How do you define visual thinking? What is it? What is it not?
London Calling: there is always more to learn
Mathias Jakobsen

How do you define visual thinking? What is it? What is it not?

After struggling for 20 minutes to write a concise text about visual thinking I decided to just draw it out instead. Here’s what came out:

I struggled to write a linear text to define visual thinking. Then I decided to define it visually.

Below is my attempt at a blog post.

The most common misconception I meet when it comes to visual thinking, is that it’s about using less words and more illustration and drawing.

Visual thinking is not illustration! Visual thinking does not mean replacing the word “car” with a drawing of a car. And being a good visual thinker has absolutely nothing to do with your ability to draw.

You can be a visual thinker and only use words. In some cases you can use visual thinking in a dialogue without even putting anything on paper. It just requires more practice and thus, the best way to learn and practice visual thinking involves some amount of putting things on paper.

So that’s a lot about what it isn’t.

But if it is not just a matter of using illustration, what is it then?

To me, visual thinking is closely related to concepts like non-linear thinking and holistic thinking, and must be seen in contrast with written text which is mainly linear, just like our stream of consciousness / mind chatter is one endless linear stream.

Let me give a more tangible example:

There are two squares. One square is bigger than the other square. The bigger square is blue and the smaller square is red.
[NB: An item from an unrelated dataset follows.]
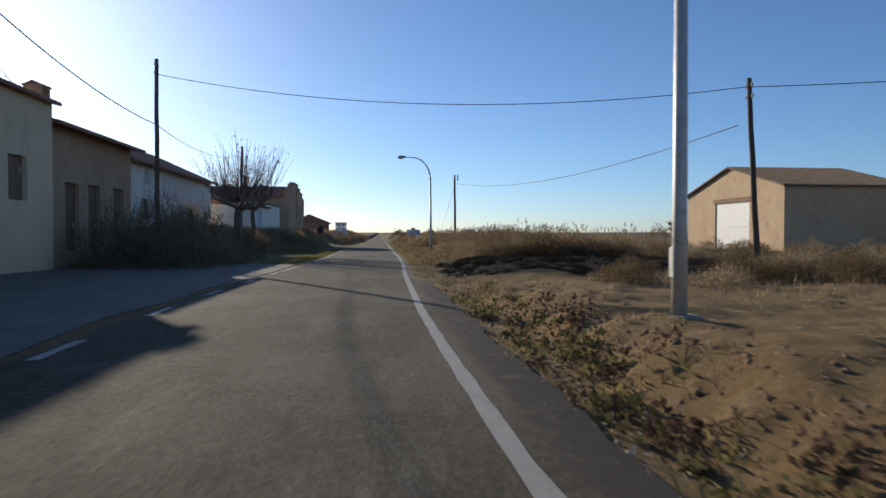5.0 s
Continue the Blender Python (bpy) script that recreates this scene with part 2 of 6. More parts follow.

In the text example the writer (me) has decided on the order. First the overall stage is revealed with two shapes (square). Then the size difference. Finally the colors.
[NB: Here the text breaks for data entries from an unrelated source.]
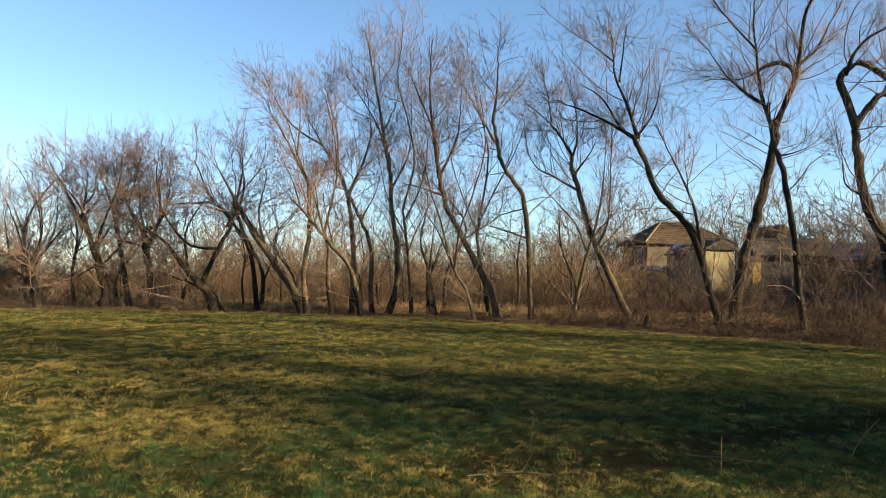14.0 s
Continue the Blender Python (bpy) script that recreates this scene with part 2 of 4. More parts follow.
def ground_material():
    m = bpy.data.materials.new("meadow_ground")
    m.use_nodes = True
    nt = m.node_tree
    bsdf = nt.nodes["Principled BSDF"]
    green = mix_color(nt, noise_fac(nt, 0.9), (0.045, 0.066, 0.024), (0.025, 0.04, 0.016))
    green = mix_color(nt, noise_fac(nt, 0.45, 0.5, 0.72), green, (0.062, 0.055, 0.022))
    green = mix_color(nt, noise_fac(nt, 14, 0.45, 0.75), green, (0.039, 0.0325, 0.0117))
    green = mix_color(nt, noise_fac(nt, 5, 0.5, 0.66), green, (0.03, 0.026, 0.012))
    soil = mix_color(nt, noise_fac(nt, 6), (0.039, 0.0292, 0.0156), (0.0234, 0.0182, 0.0104))
    litter = mix_color(nt, noise_fac(nt, 1.2), (0.039, 0.026, 0.0156), (0.065, 0.0468, 0.0247))
    slope = mix_color(nt, noise_fac(nt, 0.35, stretch=(0.35, 1.6, 1)), (0.05, 0.043, 0.032), (0.105, 0.08, 0.055))
    slope = mix_color(nt, noise_fac(nt, 2.6, 0.42, 0.62, detail=6, stretch=(0.5, 1.5, 1)), slope, (0.055, 0.045, 0.033))
    straw = mix_color(nt, noise_fac(nt, 2.0), (0.3, 0.215, 0.1), (0.19, 0.13, 0.062))
    att = {}
    for key in ("wear", "verge", "hill", "straw"):
        a = nt.nodes.new("ShaderNodeAttribute")
        a.attribute_name = key
        att[key] = a.outputs["Fac"]
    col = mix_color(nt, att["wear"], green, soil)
    col = mix_color(nt, att["verge"], col, litter)
    col = mix_color(nt, att["hill"], col, slope)
    col = mix_color(nt, att["straw"], col, straw)
    nt.links.new(col, bsdf.inputs["Base Color"])
    bsdf.inputs["Roughness"].default_value = 0.95
    bsdf.inputs["Specular IOR Level"].default_value = 0.0
    bp = nt.nodes.new("ShaderNodeBump")
    bp.inputs["Strength"].default_value, bp.inputs["Distance"].default_value = 1.0, 0.12
    nt.links.new(noise_fac(nt, 9, 0.2, 0.8, detail=6, rough=0.75), bp.inputs["Height"])
    nt.links.new(bp.outputs[0], bsdf.inputs["Normal"])
    return m


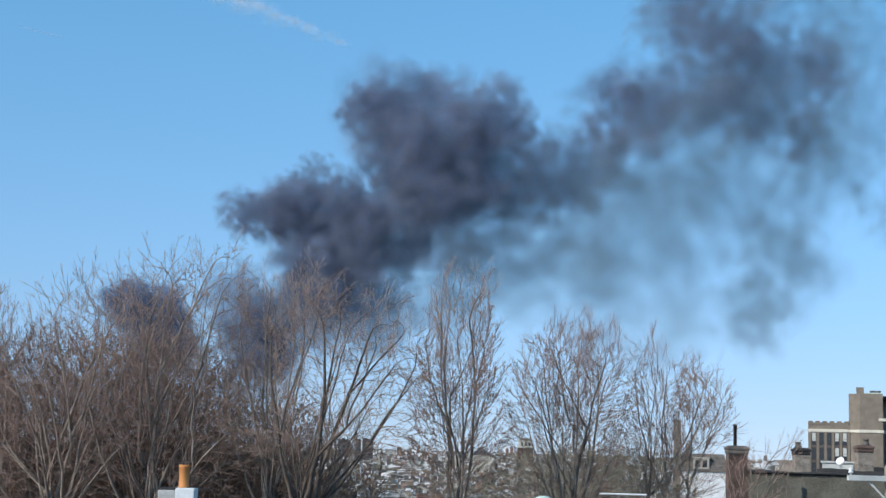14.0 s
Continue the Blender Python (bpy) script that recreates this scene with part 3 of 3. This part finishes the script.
def build_roofs():
    row = thing("row_house", "flat-roofed house with a grey stucco wall and black tarred coping", "house", m=pose(10.9, 52, 0, 0, 0, -13))
    bm = boxes((-0.95, 0, 0, 15.1, 0.3, 11.6), (-0.95, 0.3, 0, -0.65, 16, 11.6), (14.8, 0.3, 0, 15.1, 16, 11.6), (-0.65, 15.7, 0, 14.8, 16, 11.6))
    part("wall", bm, STUCCO, row)
    # ragged tar that has run down the wall below the coping
    rng = random.Random(4)
    bm = bmesh.new()
    x = -0.95
    while x < 15:
        w, dp = rng.uniform(0.06, 0.4), rng.choice((0.02, 0.03, 0.05, 0.12)) * rng.uniform(0.6, 1.2)
        box(bm, x, -0.012, 11.6 - dp, x + w, -0.003, 11.61)
        x += w
    part("tar_drips", bm, TAR, row, "ragged black tar runs", )["kind"] = "stuff"
    part("roof", boxes((-0.65, 0.3, 11.0, 14.8, 15.7, 11.2)), TAR, row)

    def sheet_edge(x0, x1, y0, y1, z0, rough, seed, foot=0.0):
        """A lumpy strip of tarred sheet along x."""
        rng = random.Random(seed)
        n = int((x1 - x0) / 0.22)
        bm, rings, sag = bmesh.new(), [], 0.0
        for i in range(n + 1):
            x = x0 + (x1 - x0) * i / n
            sag = sag * 0.8 + rng.gauss(0, rough)
            top = z0 + 0.075 + sag
            rings.append([bm.verts.new(p) for p in ((x, y0 + rng.gauss(0, 0.012), z0 - foot), (x, y0 - 0.02 + rng.gauss(0, 0.015), top - 0.03), (x, y0 + 0.1, top), (x, y1, top - 0.02), (x, y1, z0 - foot))])
        for p, q in zip(rings, rings[1:]):
            for k in range(5):
                bm.faces.new((p[k], q[k], q[(k + 1) % 5], p[(k + 1) % 5])).smooth = True
        bm.faces.new(rings[0]), bm.faces.new(rings[-1][::-1])
        return bm

    part("coping", sheet_edge(-1.05, 15.2, -0.08, 0.4, 11.6, 0.014, 3), TAR, row, "lumpy black tarred coping")
    part("rear_parapet", boxes((3.0, 14.9, 11.2, 14.8, 15.3, 11.86)), TAR, row, "black tarred rear parapet")
    part("roof_ridge", sheet_edge(1.7, 14.8, 3.0, 5.4, 11.72, 0.02, 9, 0.52), TAR, row, "humped black roof sheet")
    part("curb", boxes((0.33, 6.6, 11.2, 1.27, 7.6, 12.05), bevel=0.03), PALE_BRICK, row, "pale roof curb")
    part("curb", boxes((1.92, 6.6, 11.2, 3.03, 7.6, 11.99), (1.86, 6.54, 11.99, 3.09, 7.66, 12.06), bevel=0.02), PALE_WOOD, row, "pale grey roof curb")

    def chimney(x, y, z0, top, w, mat, cap, label, pots):
        c = thing("chimney", label, "chimney", m=pose(x, y, z0))
        h = top - z0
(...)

But an equally accurate description could be: red and blue colors. Next to each other. The blue is bigger than the red. They are each shaped like squares.

Regardless of which description you prefer, the fact that they are written as linear text is enforcing a preferred sequential order.

The visual does not enforce it. Some viewers will likely see the colors before they notice that the shapes are square.

It allows our mind to process the different pieces of information in a non-linear way.

This doesn’t mean that visual thinking doesn’t have any order. It must have. Good visual thinking uses the spatial relationship between the objects on the page to hold information. (In contrast, a page break in a flow of text holds no meaning) The relative size of objects has meaning. And details can be integrated within a context where the holistic (big picture) and detail can be seen together and in the context of each other.

The ability to think visually revolves around an awareness of how all these levels of meaning work together.